## DIRECTION
Exclude the pictures, then repeat the remaining data exactly.
====================
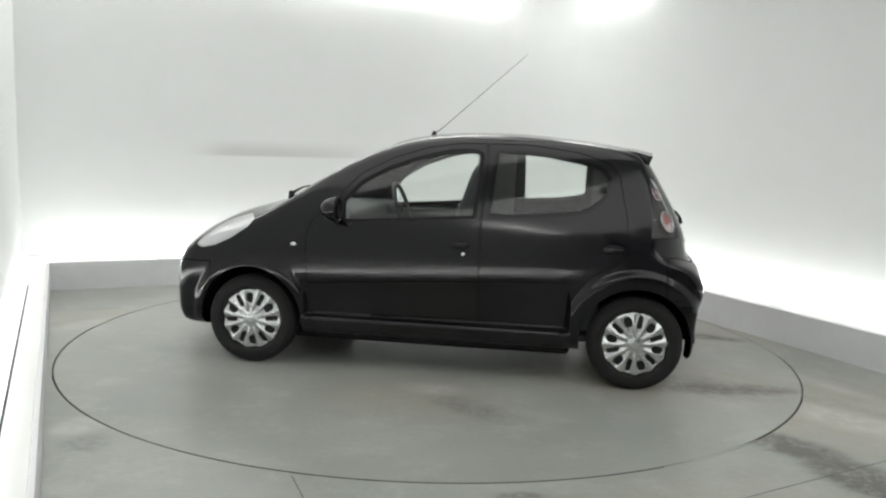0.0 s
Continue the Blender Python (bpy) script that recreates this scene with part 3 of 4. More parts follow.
def surf_y(x, z):
    lo, hi = 0.2, 1.0
    for _ in range(40):
        m = (lo + hi) / 2
        if skin(np.array([x]), np.array([m]), np.array([z]))[0] > 0:
            hi = m
        else:
            lo = m
    return (lo + hi) / 2


def surf_z(x, y):
    lo, hi = 0.5, 1.6
    for _ in range(40):
        m = (lo + hi) / 2
        if skin(np.array([x]), np.array([y]), np.array([m]))[0] > 0:
            hi = m
        else:
            lo = m
    return (lo + hi) / 2


def hubcap_mesh():
    """A domed cover with pairs of long slots between its spokes, facing +y."""
    rings, seg = 26, 168
    verts, faces = [], []
    R = 0.197
    for i in range(rings + 1):
        r = R * i / rings
        for k in range(seg):
            a = 2 * math.pi * k / seg
            verts.append((r * math.cos(a), 0.0, r * math.sin(a)))
    for i in range(rings):
        for k in range(seg):
            faces.append([i * seg + k, (i + 1) * seg + k, (i + 1) * seg + (k + 1) % seg, i * seg + (k + 1) % seg])
    p = Panels(verts, faces)
    count = 12

    def slot(x, y, z):
        r, a = np.hypot(x, z), np.arctan2(z, x)
        k = np.round(a / (2 * math.pi / count))
        d = a - k * 2 * math.pi / count
        odd = np.mod(k, 2)
        r0, r1 = np.where(odd > 0.5, 0.124, 0.106), np.where(odd > 0.5, 0.143, 0.156)
        u, w = r * np.cos(d), r * np.sin(d)
        return np.hypot(np.clip(r0 - u, 0, None) + np.clip(u - r1, 0, None), w) - np.where(odd > 0.5, 0.0220, 0.0140)
    p.cut("shell", slot, "hole")
    fs = [f for f, l in zip(p.f, p.lab) if l == "shell"]
    used = sorted({i for f in fs for i in f})
    at = {i: k for k, i in enumerate(used)}
    fs = [[at[i] for i in f] for f in fs]
    co = np.array([p.v[i] for i in used])
    r = np.hypot(co[:, 0], co[:, 2])
    ang = np.arctan2(co[:, 2], co[:, 0])
    co[:, 1] = 0.016 * (1 - (r / R) ** 2) - 0.010 * step(r, 0.182, 0.197) + 0.006 * step(-r, -0.034, -0.028)
    co[:, 1] += 0.008 * np.cos(ang * 12) * step(r, 0.04, 0.09) * -1
    verts = [tuple(c) for c in co]
    seen = {(a, b) for f in fs for a, b in zip(f, f[1:] + f[:1])}
    back = {}
    for a, b in list(seen):
        if (b, a) in seen or r[a] < 0.01:
            continue
        for i in (a, b):
            if i not in back:
                back[i] = len(verts)
                verts.append((co[i, 0], co[i, 1] - 0.018, co[i, 2]))
        fs.append([b, a, back[a], back[b]])
    return verts, fs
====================
## ANSWER FOR THIS EXERCISE
0.0 s
Continue the Blender Python (bpy) script that recreates this scene with part 3 of 4. More parts follow.
def surf_y(x, z):
    lo, hi = 0.2, 1.0
    for _ in range(40):
        m = (lo + hi) / 2
        if skin(np.array([x]), np.array([m]), np.array([z]))[0] > 0:
            hi = m
        else:
            lo = m
    return (lo + hi) / 2


def surf_z(x, y):
    lo, hi = 0.5, 1.6
    for _ in range(40):
        m = (lo + hi) / 2
        if skin(np.array([x]), np.array([y]), np.array([m]))[0] > 0:
            hi = m
        else:
            lo = m
    return (lo + hi) / 2


def hubcap_mesh():
    """A domed cover with pairs of long slots between its spokes, facing +y."""
    rings, seg = 26, 168
    verts, faces = [], []
    R = 0.197
    for i in range(rings + 1):
        r = R * i / rings
        for k in range(seg):
            a = 2 * math.pi * k / seg
            verts.append((r * math.cos(a), 0.0, r * math.sin(a)))
    for i in range(rings):
        for k in range(seg):
            faces.append([i * seg + k, (i + 1) * seg + k, (i + 1) * seg + (k + 1) % seg, i * seg + (k + 1) % seg])
    p = Panels(verts, faces)
    count = 12

    def slot(x, y, z):
        r, a = np.hypot(x, z), np.arctan2(z, x)
        k = np.round(a / (2 * math.pi / count))
        d = a - k * 2 * math.pi / count
        odd = np.mod(k, 2)
        r0, r1 = np.where(odd > 0.5, 0.124, 0.106), np.where(odd > 0.5, 0.143, 0.156)
        u, w = r * np.cos(d), r * np.sin(d)
        return np.hypot(np.clip(r0 - u, 0, None) + np.clip(u - r1, 0, None), w) - np.where(odd > 0.5, 0.0220, 0.0140)
    p.cut("shell", slot, "hole")
    fs = [f for f, l in zip(p.f, p.lab) if l == "shell"]
    used = sorted({i for f in fs for i in f})
    at = {i: k for k, i in enumerate(used)}
    fs = [[at[i] for i in f] for f in fs]
    co = np.array([p.v[i] for i in used])
    r = np.hypot(co[:, 0], co[:, 2])
    ang = np.arctan2(co[:, 2], co[:, 0])
    co[:, 1] = 0.016 * (1 - (r / R) ** 2) - 0.010 * step(r, 0.182, 0.197) + 0.006 * step(-r, -0.034, -0.028)
    co[:, 1] += 0.008 * np.cos(ang * 12) * step(r, 0.04, 0.09) * -1
    verts = [tuple(c) for c in co]
    seen = {(a, b) for f in fs for a, b in zip(f, f[1:] + f[:1])}
    back = {}
    for a, b in list(seen):
        if (b, a) in seen or r[a] < 0.01:
            continue
        for i in (a, b):
            if i not in back:
                back[i] = len(verts)
                verts.append((co[i, 0], co[i, 1] - 0.018, co[i, 2]))
        fs.append([b, a, back[a], back[b]])
    return verts, fs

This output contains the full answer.